>> start Raw data
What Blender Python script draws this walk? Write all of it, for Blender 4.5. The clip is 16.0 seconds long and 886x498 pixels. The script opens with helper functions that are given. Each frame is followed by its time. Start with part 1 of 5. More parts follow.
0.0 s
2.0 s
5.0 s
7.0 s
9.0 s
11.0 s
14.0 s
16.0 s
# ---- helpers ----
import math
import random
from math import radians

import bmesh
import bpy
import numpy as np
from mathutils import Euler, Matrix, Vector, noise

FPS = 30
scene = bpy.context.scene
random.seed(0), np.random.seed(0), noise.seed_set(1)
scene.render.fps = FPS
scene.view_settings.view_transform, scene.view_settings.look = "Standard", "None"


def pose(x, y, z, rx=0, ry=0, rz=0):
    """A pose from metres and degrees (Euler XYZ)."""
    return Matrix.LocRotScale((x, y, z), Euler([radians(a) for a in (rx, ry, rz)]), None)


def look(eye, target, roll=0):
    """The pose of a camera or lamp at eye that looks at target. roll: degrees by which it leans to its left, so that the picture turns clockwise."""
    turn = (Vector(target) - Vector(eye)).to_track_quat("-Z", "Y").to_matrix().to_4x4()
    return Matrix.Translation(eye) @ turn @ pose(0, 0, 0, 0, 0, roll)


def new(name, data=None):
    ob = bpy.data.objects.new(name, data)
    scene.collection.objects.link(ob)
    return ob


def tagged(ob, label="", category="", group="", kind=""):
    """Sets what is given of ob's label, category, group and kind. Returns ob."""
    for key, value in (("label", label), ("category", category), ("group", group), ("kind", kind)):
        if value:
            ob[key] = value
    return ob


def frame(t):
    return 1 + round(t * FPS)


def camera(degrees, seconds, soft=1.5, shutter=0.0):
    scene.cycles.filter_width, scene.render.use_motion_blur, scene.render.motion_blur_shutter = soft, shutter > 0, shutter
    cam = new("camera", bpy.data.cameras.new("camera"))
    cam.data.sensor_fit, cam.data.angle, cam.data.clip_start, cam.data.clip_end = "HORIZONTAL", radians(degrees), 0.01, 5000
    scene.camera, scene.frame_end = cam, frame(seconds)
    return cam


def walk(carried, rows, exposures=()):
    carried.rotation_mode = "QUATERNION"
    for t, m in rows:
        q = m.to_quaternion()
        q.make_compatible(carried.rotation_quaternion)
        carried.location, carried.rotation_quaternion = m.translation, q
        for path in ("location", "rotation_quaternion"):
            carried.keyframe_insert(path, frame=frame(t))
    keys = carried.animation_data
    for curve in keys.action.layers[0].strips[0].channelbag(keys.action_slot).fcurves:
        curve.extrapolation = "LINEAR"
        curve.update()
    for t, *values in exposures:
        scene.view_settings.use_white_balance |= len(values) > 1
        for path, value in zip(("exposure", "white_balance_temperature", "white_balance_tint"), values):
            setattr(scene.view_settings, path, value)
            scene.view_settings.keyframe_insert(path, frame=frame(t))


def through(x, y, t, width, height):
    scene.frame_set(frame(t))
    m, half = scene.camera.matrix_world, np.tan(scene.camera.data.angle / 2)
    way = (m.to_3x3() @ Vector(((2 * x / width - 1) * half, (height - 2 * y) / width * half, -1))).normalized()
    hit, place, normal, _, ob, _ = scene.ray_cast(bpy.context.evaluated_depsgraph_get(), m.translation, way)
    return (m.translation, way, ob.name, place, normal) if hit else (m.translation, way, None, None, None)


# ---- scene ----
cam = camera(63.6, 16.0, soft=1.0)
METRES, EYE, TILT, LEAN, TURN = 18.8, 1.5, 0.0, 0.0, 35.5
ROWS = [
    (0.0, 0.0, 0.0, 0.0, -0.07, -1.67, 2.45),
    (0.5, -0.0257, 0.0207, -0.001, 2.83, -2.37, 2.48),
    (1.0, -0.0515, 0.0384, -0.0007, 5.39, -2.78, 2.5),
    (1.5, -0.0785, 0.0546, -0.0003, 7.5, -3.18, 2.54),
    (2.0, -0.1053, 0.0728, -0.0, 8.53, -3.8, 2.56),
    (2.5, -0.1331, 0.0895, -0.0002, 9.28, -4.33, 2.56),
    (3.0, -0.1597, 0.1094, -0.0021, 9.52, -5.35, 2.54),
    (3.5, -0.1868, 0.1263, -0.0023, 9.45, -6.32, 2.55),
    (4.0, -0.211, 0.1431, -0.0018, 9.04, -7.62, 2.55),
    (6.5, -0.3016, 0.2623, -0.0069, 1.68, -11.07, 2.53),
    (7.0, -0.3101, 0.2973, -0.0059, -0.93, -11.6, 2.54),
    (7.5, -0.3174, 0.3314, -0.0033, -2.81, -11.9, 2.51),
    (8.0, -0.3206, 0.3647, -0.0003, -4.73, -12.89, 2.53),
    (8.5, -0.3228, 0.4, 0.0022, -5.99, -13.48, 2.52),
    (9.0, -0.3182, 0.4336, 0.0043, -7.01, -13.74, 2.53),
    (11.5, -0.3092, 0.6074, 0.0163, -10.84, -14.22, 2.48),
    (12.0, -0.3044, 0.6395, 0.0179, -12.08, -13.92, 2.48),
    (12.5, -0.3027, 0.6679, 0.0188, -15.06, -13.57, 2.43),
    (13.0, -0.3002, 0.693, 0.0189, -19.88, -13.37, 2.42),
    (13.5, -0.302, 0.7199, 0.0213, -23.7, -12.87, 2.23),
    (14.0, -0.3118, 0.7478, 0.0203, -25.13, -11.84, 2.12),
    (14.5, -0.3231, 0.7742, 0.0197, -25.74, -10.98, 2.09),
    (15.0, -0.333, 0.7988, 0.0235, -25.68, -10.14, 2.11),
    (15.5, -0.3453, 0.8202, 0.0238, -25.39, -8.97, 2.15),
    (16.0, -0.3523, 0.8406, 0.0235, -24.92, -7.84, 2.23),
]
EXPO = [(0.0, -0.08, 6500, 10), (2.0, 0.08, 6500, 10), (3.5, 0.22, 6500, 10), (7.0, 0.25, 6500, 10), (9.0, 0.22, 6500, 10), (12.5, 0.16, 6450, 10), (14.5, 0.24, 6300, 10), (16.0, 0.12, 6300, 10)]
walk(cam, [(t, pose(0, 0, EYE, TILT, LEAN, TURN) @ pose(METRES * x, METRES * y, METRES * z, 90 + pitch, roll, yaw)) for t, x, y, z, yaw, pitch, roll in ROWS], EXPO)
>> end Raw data
>> start Raw data
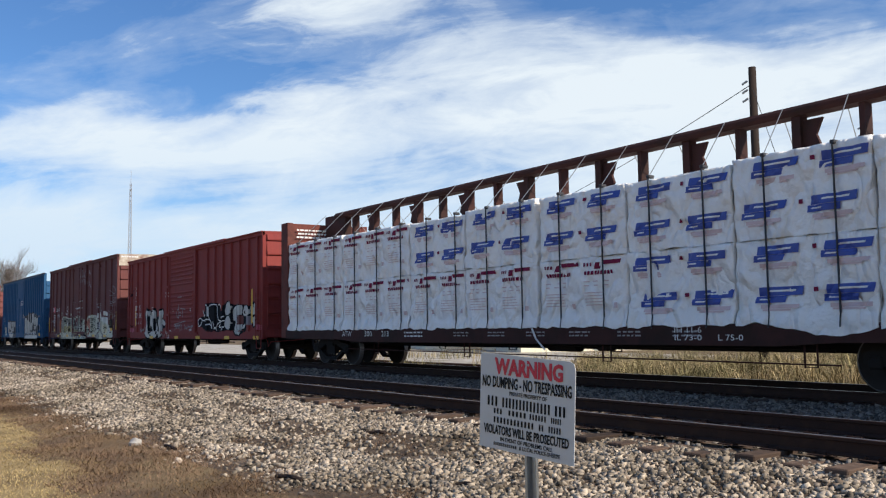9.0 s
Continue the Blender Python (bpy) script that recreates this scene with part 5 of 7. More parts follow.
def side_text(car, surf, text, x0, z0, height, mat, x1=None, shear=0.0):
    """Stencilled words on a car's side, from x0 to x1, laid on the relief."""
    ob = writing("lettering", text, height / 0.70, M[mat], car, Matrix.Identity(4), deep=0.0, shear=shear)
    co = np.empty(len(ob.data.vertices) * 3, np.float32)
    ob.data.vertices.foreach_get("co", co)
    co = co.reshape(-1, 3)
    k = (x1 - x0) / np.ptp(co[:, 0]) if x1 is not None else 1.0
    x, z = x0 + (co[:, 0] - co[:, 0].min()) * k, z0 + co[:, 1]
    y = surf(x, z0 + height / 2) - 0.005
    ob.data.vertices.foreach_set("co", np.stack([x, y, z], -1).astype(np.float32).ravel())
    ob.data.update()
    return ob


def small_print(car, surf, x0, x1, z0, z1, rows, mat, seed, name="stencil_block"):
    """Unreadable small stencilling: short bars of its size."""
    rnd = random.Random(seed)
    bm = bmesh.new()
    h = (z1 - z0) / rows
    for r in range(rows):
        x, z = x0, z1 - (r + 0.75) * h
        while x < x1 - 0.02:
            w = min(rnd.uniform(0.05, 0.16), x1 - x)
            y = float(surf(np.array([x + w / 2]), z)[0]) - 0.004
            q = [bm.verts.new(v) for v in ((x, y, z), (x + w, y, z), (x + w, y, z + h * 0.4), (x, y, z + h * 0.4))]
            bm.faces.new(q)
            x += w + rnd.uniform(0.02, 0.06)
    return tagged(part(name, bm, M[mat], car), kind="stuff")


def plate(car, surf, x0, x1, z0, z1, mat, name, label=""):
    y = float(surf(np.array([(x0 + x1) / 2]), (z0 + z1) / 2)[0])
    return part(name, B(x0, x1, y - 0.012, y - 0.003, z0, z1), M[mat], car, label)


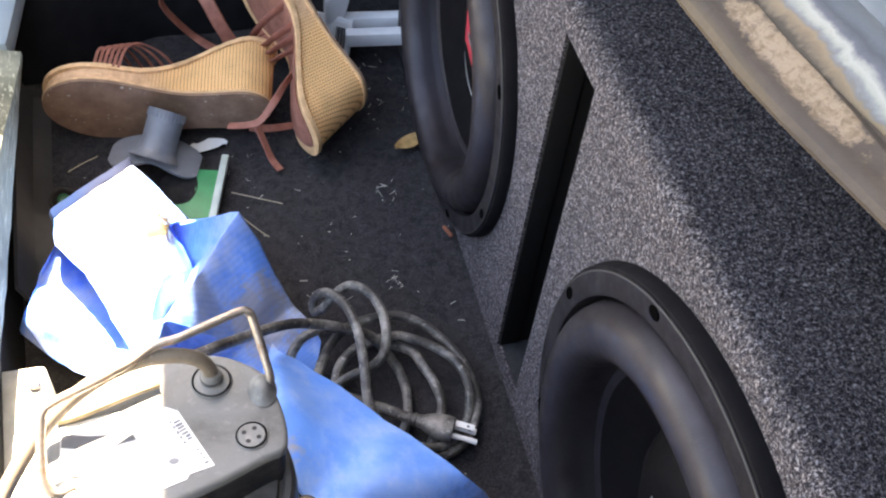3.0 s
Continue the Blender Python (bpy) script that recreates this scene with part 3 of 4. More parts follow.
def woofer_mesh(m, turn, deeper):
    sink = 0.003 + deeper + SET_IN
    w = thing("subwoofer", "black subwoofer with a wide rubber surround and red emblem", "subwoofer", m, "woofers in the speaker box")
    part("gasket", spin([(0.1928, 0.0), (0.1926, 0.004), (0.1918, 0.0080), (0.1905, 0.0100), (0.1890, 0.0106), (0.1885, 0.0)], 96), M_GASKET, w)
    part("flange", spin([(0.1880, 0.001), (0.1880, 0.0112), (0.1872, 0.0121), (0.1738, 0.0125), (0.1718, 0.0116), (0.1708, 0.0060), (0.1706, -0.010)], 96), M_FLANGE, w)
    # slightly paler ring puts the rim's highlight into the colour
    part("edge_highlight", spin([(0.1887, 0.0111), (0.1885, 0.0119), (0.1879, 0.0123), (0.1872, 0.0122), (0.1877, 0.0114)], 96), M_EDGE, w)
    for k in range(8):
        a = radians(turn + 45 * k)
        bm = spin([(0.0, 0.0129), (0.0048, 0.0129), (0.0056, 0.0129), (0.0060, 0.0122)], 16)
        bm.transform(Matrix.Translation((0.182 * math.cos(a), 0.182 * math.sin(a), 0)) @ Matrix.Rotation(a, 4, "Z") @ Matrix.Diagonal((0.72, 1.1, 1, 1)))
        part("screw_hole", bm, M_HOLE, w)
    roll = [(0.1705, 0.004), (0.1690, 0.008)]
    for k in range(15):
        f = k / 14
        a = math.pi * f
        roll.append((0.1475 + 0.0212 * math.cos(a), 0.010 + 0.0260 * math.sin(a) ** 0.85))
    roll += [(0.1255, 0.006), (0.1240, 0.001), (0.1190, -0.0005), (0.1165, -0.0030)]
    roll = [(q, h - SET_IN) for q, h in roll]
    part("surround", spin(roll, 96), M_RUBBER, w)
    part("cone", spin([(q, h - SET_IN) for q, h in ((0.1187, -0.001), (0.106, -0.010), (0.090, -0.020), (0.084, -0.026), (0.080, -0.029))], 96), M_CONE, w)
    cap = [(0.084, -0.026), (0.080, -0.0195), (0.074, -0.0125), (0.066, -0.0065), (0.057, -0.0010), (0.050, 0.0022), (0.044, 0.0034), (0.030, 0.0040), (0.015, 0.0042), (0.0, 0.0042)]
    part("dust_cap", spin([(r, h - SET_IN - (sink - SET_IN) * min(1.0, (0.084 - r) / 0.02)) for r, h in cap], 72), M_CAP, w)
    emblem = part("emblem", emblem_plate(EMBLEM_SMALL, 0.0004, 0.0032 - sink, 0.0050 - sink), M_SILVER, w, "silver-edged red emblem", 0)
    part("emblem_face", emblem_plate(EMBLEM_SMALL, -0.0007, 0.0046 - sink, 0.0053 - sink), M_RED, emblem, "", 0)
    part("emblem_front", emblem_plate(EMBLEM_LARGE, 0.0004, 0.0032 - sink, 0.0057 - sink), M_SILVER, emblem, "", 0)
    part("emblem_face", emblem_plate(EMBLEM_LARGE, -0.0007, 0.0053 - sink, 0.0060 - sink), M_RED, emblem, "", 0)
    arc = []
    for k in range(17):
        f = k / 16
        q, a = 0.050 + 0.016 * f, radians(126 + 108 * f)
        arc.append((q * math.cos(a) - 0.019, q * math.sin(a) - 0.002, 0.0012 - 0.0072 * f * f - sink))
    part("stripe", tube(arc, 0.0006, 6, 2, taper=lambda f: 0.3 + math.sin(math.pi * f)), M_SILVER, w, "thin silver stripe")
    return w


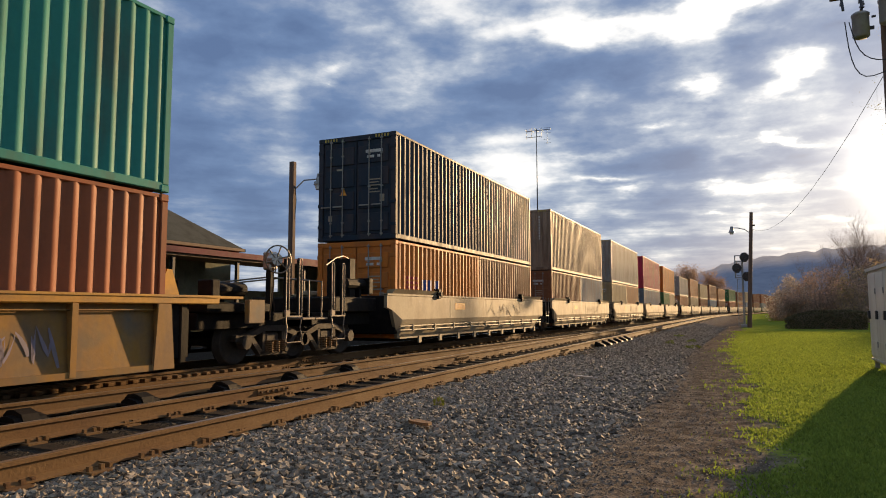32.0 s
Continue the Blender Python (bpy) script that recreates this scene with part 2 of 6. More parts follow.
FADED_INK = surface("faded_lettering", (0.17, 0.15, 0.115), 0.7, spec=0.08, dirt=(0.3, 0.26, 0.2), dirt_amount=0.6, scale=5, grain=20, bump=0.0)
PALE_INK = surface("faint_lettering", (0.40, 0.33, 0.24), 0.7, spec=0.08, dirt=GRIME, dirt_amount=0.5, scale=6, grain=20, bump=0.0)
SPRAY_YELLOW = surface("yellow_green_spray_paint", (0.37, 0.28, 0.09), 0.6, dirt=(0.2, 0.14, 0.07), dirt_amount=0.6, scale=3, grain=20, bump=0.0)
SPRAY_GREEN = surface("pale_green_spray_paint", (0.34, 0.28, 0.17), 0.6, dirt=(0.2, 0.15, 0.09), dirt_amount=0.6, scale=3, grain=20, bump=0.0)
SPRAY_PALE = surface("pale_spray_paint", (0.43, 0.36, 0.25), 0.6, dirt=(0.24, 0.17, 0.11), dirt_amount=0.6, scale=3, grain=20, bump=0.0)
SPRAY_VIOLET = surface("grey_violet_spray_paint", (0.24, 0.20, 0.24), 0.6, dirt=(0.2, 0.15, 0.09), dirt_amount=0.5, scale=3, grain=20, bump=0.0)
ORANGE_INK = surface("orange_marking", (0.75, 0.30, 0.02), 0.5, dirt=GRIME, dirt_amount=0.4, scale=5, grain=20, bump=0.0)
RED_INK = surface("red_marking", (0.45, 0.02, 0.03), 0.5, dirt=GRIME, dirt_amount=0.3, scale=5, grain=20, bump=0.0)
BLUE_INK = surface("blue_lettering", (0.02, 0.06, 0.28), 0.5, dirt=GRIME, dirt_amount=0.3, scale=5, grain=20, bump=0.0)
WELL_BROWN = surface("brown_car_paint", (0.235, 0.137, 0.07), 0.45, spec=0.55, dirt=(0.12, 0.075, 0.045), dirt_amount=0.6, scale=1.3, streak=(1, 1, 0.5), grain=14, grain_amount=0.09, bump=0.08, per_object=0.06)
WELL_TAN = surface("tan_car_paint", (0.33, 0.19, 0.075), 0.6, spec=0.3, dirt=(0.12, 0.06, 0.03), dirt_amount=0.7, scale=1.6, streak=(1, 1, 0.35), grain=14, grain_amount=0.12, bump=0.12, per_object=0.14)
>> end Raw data
Task requirements => Within the listing above, give again exactly every line from the line with "return Matrix.Translation(eye) @" through the line with "ob[key] = value", both included, and no other line.

Complete answer =>
    return Matrix.Translation(eye) @ turn @ pose(0, 0, 0, 0, 0, roll)


def new(name, data=None):
    ob = bpy.data.objects.new(name, data)
    scene.collection.objects.link(ob)
    return ob


def tagged(ob, label="", category="", group="", kind=""):
    """Sets what is given of ob's label, category, group and kind. Returns ob."""
    for key, value in (("label", label), ("category", category), ("group", group), ("kind", kind)):
        if value:
            ob[key] = value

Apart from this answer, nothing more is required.